━━━━━ INFORMATION PROVIDED
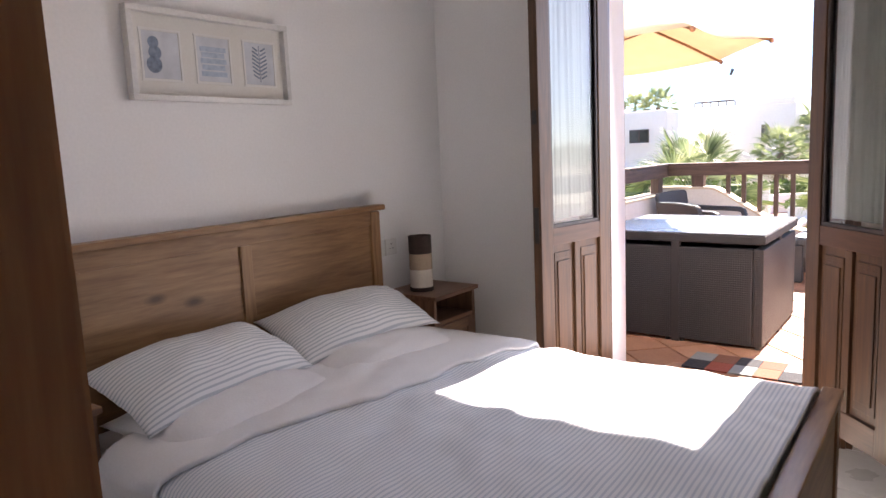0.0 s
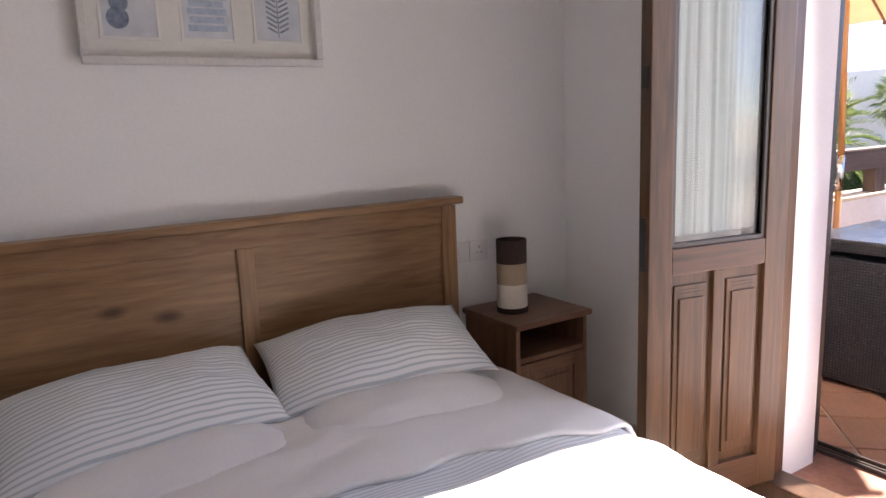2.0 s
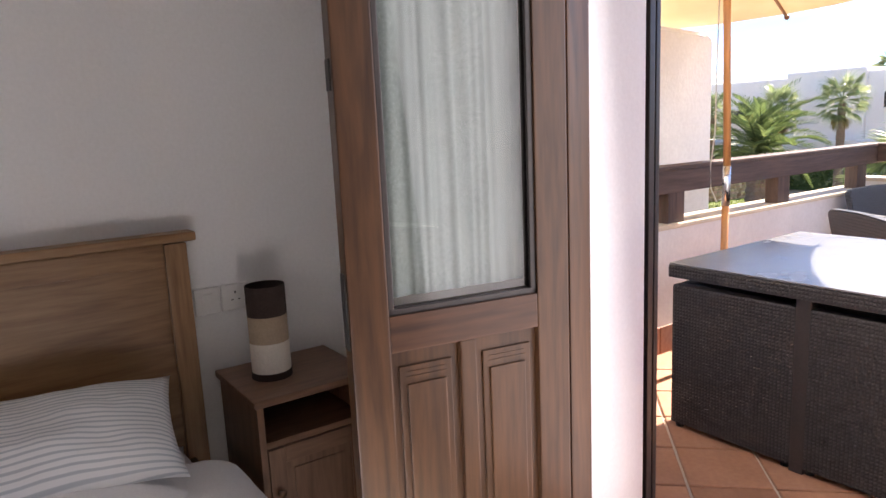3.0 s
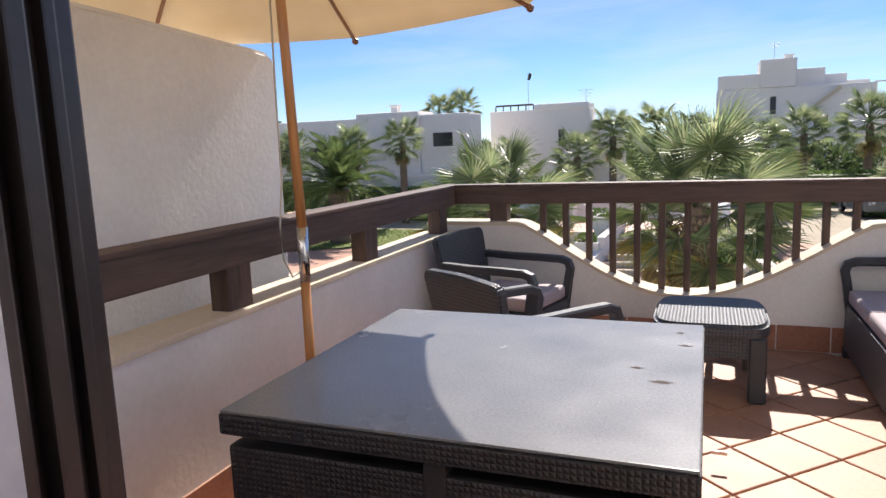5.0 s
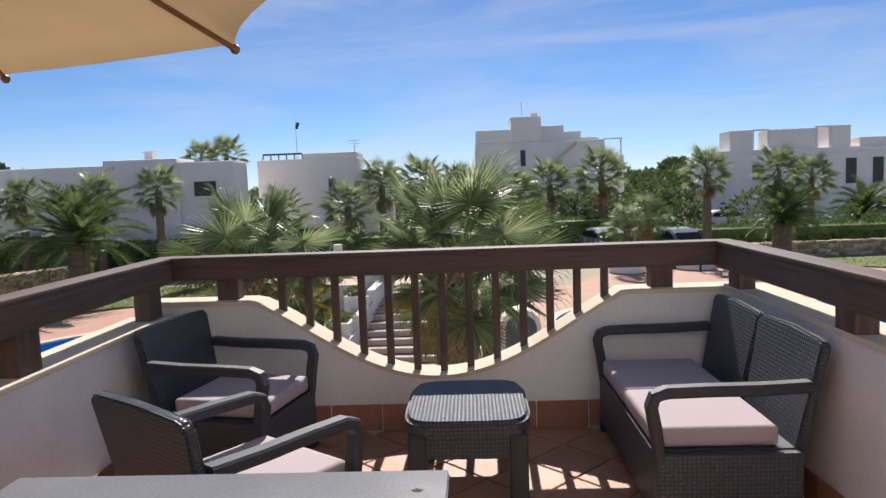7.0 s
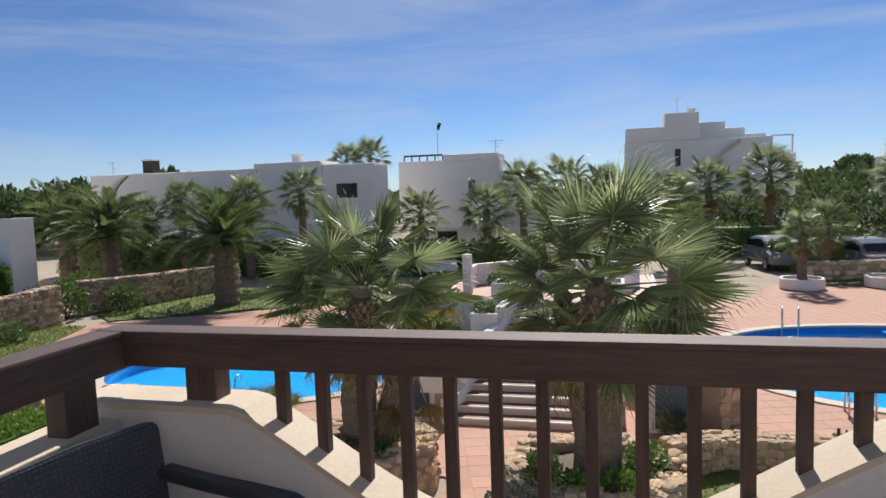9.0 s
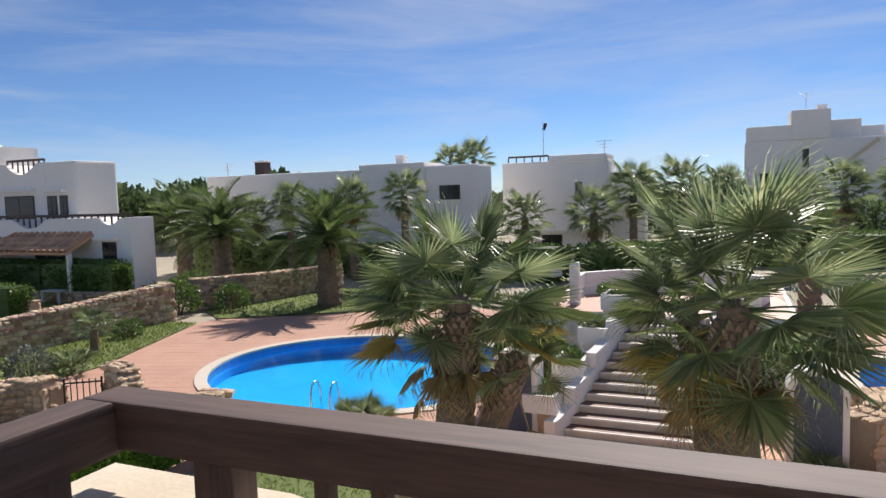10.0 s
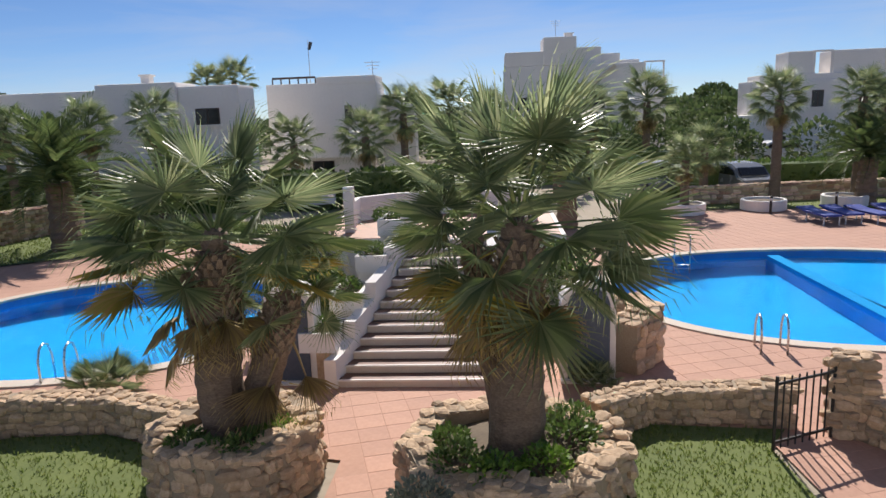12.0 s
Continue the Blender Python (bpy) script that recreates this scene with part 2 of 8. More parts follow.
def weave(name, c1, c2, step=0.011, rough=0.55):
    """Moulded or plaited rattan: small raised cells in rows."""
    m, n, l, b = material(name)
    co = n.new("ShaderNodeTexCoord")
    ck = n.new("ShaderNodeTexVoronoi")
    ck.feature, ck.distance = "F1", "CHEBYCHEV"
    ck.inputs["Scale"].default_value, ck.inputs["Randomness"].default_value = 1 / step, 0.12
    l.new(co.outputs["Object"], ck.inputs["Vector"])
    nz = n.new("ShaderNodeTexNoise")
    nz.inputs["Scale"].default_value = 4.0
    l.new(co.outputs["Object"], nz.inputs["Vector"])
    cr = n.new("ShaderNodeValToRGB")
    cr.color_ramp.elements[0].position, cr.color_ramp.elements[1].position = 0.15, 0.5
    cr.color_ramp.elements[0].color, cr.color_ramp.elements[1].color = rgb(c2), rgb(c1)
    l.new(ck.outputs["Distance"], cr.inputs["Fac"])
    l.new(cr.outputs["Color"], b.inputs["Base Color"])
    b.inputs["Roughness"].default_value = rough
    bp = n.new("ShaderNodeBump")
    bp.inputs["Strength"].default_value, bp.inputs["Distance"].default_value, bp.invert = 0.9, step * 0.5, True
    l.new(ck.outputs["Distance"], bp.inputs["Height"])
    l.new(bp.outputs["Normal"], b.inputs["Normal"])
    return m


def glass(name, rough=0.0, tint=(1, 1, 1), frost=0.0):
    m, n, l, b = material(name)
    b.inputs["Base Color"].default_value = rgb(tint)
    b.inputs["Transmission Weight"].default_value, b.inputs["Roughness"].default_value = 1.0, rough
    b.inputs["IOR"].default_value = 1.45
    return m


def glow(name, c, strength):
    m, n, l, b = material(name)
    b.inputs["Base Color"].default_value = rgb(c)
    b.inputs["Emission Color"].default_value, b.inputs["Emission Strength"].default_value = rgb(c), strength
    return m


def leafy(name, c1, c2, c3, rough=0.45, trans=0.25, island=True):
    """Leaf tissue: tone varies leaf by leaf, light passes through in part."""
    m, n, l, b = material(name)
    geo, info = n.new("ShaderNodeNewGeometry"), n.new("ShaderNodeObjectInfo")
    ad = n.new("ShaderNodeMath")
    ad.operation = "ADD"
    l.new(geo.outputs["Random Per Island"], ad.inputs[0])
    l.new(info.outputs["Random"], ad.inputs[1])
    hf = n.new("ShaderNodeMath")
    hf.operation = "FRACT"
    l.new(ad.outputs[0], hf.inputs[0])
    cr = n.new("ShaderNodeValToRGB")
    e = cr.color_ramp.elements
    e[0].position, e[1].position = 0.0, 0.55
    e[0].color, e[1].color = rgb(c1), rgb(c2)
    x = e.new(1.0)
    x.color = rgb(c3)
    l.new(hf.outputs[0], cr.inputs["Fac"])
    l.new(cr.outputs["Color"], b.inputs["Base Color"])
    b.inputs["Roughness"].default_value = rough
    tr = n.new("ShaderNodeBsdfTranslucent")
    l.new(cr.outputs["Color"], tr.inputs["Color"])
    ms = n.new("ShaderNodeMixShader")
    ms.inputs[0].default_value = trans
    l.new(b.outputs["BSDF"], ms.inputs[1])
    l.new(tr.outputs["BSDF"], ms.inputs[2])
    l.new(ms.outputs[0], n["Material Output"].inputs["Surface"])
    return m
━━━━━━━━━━
Take the listing above and restate it word for word, without its pictures.

TASK ANSWER:
0.0 s
2.0 s
3.0 s
5.0 s
7.0 s
9.0 s
10.0 s
12.0 s
Continue the Blender Python (bpy) script that recreates this scene with part 2 of 8. More parts follow.
def weave(name, c1, c2, step=0.011, rough=0.55):
    """Moulded or plaited rattan: small raised cells in rows."""
    m, n, l, b = material(name)
    co = n.new("ShaderNodeTexCoord")
    ck = n.new("ShaderNodeTexVoronoi")
    ck.feature, ck.distance = "F1", "CHEBYCHEV"
    ck.inputs["Scale"].default_value, ck.inputs["Randomness"].default_value = 1 / step, 0.12
    l.new(co.outputs["Object"], ck.inputs["Vector"])
    nz = n.new("ShaderNodeTexNoise")
    nz.inputs["Scale"].default_value = 4.0
    l.new(co.outputs["Object"], nz.inputs["Vector"])
    cr = n.new("ShaderNodeValToRGB")
    cr.color_ramp.elements[0].position, cr.color_ramp.elements[1].position = 0.15, 0.5
    cr.color_ramp.elements[0].color, cr.color_ramp.elements[1].color = rgb(c2), rgb(c1)
    l.new(ck.outputs["Distance"], cr.inputs["Fac"])
    l.new(cr.outputs["Color"], b.inputs["Base Color"])
    b.inputs["Roughness"].default_value = rough
    bp = n.new("ShaderNodeBump")
    bp.inputs["Strength"].default_value, bp.inputs["Distance"].default_value, bp.invert = 0.9, step * 0.5, True
    l.new(ck.outputs["Distance"], bp.inputs["Height"])
    l.new(bp.outputs["Normal"], b.inputs["Normal"])
    return m


def glass(name, rough=0.0, tint=(1, 1, 1), frost=0.0):
    m, n, l, b = material(name)
    b.inputs["Base Color"].default_value = rgb(tint)
    b.inputs["Transmission Weight"].default_value, b.inputs["Roughness"].default_value = 1.0, rough
    b.inputs["IOR"].default_value = 1.45
    return m


def glow(name, c, strength):
    m, n, l, b = material(name)
    b.inputs["Base Color"].default_value = rgb(c)
    b.inputs["Emission Color"].default_value, b.inputs["Emission Strength"].default_value = rgb(c), strength
    return m


def leafy(name, c1, c2, c3, rough=0.45, trans=0.25, island=True):
    """Leaf tissue: tone varies leaf by leaf, light passes through in part."""
    m, n, l, b = material(name)
    geo, info = n.new("ShaderNodeNewGeometry"), n.new("ShaderNodeObjectInfo")
    ad = n.new("ShaderNodeMath")
    ad.operation = "ADD"
    l.new(geo.outputs["Random Per Island"], ad.inputs[0])
    l.new(info.outputs["Random"], ad.inputs[1])
    hf = n.new("ShaderNodeMath")
    hf.operation = "FRACT"
    l.new(ad.outputs[0], hf.inputs[0])
    cr = n.new("ShaderNodeValToRGB")
    e = cr.color_ramp.elements
    e[0].position, e[1].position = 0.0, 0.55
    e[0].color, e[1].color = rgb(c1), rgb(c2)
    x = e.new(1.0)
    x.color = rgb(c3)
    l.new(hf.outputs[0], cr.inputs["Fac"])
    l.new(cr.outputs["Color"], b.inputs["Base Color"])
    b.inputs["Roughness"].default_value = rough
    tr = n.new("ShaderNodeBsdfTranslucent")
    l.new(cr.outputs["Color"], tr.inputs["Color"])
    ms = n.new("ShaderNodeMixShader")
    ms.inputs[0].default_value = trans
    l.new(b.outputs["BSDF"], ms.inputs[1])
    l.new(tr.outputs["BSDF"], ms.inputs[2])
    l.new(ms.outputs[0], n["Material Output"].inputs["Surface"])
    return m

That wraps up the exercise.